Scene script records
— Start —

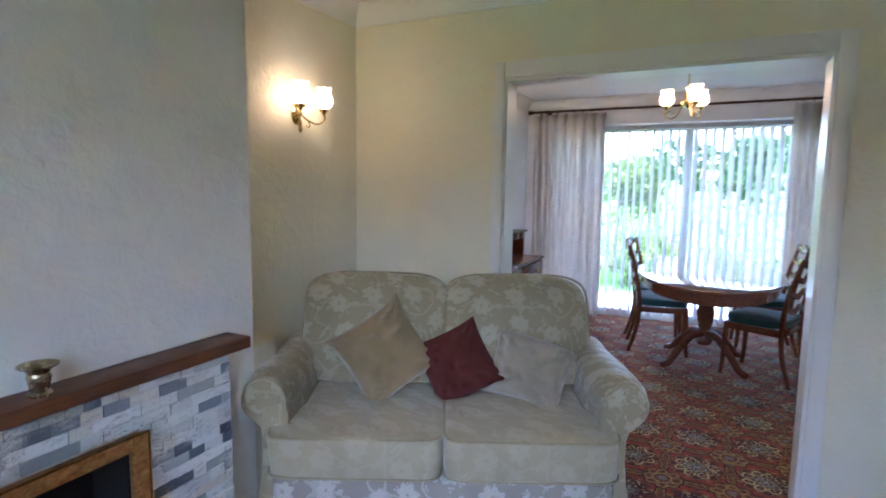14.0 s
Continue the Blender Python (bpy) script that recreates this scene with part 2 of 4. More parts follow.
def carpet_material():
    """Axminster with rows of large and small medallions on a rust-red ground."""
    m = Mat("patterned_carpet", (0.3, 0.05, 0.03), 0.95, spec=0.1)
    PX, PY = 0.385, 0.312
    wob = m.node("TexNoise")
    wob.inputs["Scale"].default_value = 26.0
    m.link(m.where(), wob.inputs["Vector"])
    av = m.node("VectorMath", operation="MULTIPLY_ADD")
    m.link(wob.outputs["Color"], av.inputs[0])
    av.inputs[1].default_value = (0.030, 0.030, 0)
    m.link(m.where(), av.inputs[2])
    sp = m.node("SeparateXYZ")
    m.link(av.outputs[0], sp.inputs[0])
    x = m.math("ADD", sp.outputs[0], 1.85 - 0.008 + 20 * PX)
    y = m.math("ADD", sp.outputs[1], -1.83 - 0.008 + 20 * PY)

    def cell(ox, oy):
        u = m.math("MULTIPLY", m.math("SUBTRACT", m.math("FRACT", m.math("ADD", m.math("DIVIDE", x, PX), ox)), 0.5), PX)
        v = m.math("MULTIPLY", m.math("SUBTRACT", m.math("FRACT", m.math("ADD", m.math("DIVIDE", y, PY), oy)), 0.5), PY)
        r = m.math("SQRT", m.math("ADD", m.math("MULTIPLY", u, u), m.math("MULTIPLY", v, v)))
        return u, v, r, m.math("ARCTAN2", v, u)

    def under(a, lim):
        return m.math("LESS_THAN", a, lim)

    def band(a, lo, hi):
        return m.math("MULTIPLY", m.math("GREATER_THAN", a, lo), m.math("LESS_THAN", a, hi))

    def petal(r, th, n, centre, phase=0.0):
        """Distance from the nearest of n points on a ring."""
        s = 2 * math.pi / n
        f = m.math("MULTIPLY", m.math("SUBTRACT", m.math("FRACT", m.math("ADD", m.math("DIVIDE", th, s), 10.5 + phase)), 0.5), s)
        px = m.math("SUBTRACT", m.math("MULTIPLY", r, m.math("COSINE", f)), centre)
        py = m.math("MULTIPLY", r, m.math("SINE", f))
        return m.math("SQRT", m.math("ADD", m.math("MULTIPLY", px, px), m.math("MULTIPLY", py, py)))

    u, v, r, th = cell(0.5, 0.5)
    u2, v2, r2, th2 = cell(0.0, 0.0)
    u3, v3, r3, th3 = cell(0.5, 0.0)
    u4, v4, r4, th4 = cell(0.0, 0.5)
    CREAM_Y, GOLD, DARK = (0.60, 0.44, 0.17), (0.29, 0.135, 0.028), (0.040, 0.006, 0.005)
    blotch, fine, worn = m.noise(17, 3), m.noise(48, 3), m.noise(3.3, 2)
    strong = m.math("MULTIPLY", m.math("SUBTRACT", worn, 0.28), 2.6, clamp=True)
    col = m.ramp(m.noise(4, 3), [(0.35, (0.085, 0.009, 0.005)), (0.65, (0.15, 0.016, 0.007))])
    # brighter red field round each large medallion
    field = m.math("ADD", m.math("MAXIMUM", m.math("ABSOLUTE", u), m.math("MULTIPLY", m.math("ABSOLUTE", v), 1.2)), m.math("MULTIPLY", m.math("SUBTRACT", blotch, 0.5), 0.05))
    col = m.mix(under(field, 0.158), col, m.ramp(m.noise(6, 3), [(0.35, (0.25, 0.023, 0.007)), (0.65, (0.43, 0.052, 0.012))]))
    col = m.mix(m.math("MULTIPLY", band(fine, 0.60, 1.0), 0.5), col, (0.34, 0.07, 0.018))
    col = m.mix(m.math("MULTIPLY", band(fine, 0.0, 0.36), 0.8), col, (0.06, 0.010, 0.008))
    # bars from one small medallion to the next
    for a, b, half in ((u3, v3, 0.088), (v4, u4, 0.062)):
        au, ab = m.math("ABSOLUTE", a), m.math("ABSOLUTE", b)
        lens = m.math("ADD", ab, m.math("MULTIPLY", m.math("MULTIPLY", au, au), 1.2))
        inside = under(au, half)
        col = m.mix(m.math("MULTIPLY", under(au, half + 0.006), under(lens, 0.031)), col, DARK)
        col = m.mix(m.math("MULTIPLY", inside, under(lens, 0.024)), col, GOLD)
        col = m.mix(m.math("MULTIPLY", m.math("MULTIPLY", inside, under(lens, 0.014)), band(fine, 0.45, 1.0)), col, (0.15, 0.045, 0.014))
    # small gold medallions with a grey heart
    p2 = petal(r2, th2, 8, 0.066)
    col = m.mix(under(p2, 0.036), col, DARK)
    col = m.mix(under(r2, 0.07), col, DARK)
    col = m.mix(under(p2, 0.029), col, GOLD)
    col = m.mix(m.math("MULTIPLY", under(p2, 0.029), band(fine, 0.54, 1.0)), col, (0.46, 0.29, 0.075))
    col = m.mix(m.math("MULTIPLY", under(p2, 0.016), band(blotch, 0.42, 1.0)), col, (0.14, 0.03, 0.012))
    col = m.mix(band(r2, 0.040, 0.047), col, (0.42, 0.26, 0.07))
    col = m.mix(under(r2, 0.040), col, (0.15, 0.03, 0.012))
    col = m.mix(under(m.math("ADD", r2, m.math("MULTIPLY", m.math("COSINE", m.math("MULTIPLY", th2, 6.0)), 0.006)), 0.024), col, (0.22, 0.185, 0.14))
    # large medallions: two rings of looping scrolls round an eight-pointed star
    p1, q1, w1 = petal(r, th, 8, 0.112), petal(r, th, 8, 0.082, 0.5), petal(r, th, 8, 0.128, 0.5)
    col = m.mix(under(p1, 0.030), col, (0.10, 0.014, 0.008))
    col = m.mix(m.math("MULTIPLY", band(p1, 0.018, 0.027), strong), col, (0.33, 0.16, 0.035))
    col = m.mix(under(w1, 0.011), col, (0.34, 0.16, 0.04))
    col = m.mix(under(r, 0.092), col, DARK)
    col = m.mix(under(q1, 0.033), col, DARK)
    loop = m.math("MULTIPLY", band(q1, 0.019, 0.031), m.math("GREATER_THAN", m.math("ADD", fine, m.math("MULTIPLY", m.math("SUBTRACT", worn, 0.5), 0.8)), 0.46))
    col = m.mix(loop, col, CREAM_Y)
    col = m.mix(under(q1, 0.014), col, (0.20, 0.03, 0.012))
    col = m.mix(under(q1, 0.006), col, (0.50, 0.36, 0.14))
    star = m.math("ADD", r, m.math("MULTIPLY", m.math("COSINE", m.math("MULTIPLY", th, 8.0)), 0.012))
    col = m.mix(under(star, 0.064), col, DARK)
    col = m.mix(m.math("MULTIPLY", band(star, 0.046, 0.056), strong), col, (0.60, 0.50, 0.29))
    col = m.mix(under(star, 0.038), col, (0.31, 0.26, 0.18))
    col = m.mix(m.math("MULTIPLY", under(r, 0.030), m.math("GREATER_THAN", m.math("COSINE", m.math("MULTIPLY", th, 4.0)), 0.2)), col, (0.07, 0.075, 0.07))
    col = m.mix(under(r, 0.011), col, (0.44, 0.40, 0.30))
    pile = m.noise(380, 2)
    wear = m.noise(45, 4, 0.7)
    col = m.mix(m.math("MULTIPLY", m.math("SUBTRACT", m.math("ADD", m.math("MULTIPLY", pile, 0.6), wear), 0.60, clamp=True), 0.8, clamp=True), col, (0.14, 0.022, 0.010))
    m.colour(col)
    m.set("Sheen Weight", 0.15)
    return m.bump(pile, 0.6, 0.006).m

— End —
— Start —

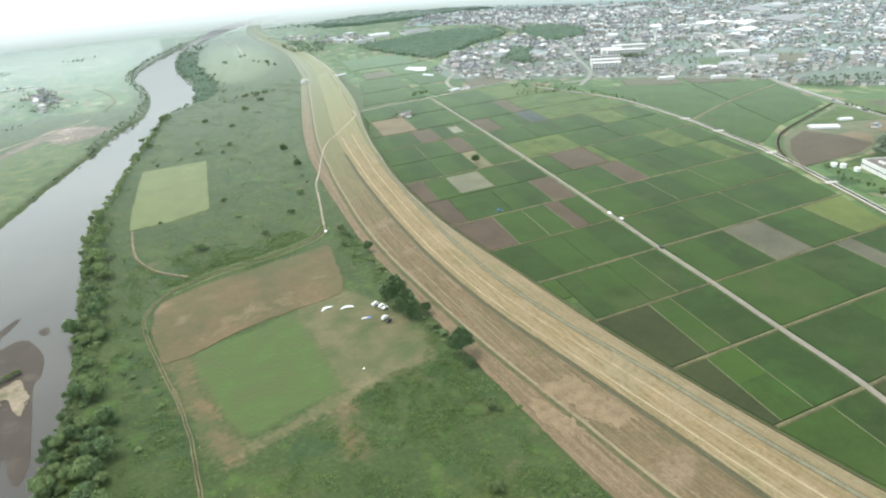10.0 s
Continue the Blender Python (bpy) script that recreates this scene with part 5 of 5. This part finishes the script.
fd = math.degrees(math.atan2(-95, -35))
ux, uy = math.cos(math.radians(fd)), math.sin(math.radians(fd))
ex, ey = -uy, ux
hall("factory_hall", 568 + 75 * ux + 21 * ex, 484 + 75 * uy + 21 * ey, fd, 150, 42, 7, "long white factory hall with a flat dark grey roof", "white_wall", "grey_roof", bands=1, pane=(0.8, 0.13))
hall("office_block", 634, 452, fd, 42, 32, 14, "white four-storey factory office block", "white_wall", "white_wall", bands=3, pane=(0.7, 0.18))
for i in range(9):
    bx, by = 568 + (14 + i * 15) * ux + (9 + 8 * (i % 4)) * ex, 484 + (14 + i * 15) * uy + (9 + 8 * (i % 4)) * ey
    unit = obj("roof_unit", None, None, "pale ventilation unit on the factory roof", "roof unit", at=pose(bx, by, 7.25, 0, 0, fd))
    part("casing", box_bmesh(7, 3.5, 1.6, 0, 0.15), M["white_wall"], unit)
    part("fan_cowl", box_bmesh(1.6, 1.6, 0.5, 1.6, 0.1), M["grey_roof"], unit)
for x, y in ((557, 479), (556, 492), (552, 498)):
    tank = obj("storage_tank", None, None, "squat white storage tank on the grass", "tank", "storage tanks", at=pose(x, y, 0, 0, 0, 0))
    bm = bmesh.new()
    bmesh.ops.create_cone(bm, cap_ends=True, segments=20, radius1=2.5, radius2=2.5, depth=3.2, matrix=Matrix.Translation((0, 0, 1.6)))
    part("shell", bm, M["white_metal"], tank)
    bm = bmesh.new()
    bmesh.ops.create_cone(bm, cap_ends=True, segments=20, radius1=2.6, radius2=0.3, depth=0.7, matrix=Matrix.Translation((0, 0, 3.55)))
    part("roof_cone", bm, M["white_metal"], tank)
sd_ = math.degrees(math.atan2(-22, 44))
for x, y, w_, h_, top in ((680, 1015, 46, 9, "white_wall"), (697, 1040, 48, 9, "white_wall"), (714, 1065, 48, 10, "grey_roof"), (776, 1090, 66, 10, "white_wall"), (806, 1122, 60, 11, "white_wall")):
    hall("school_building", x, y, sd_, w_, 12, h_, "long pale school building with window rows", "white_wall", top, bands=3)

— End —

■ **Description of the task**
Search the lines for "Blender". Copy each line that has it.

■ **Reply**
Continue the Blender Python (bpy) script that recreates this scene with part 2 of 4. More parts follow.
Continue the Blender Python (bpy) script that recreates this scene with part 5 of 5. This part finishes the script.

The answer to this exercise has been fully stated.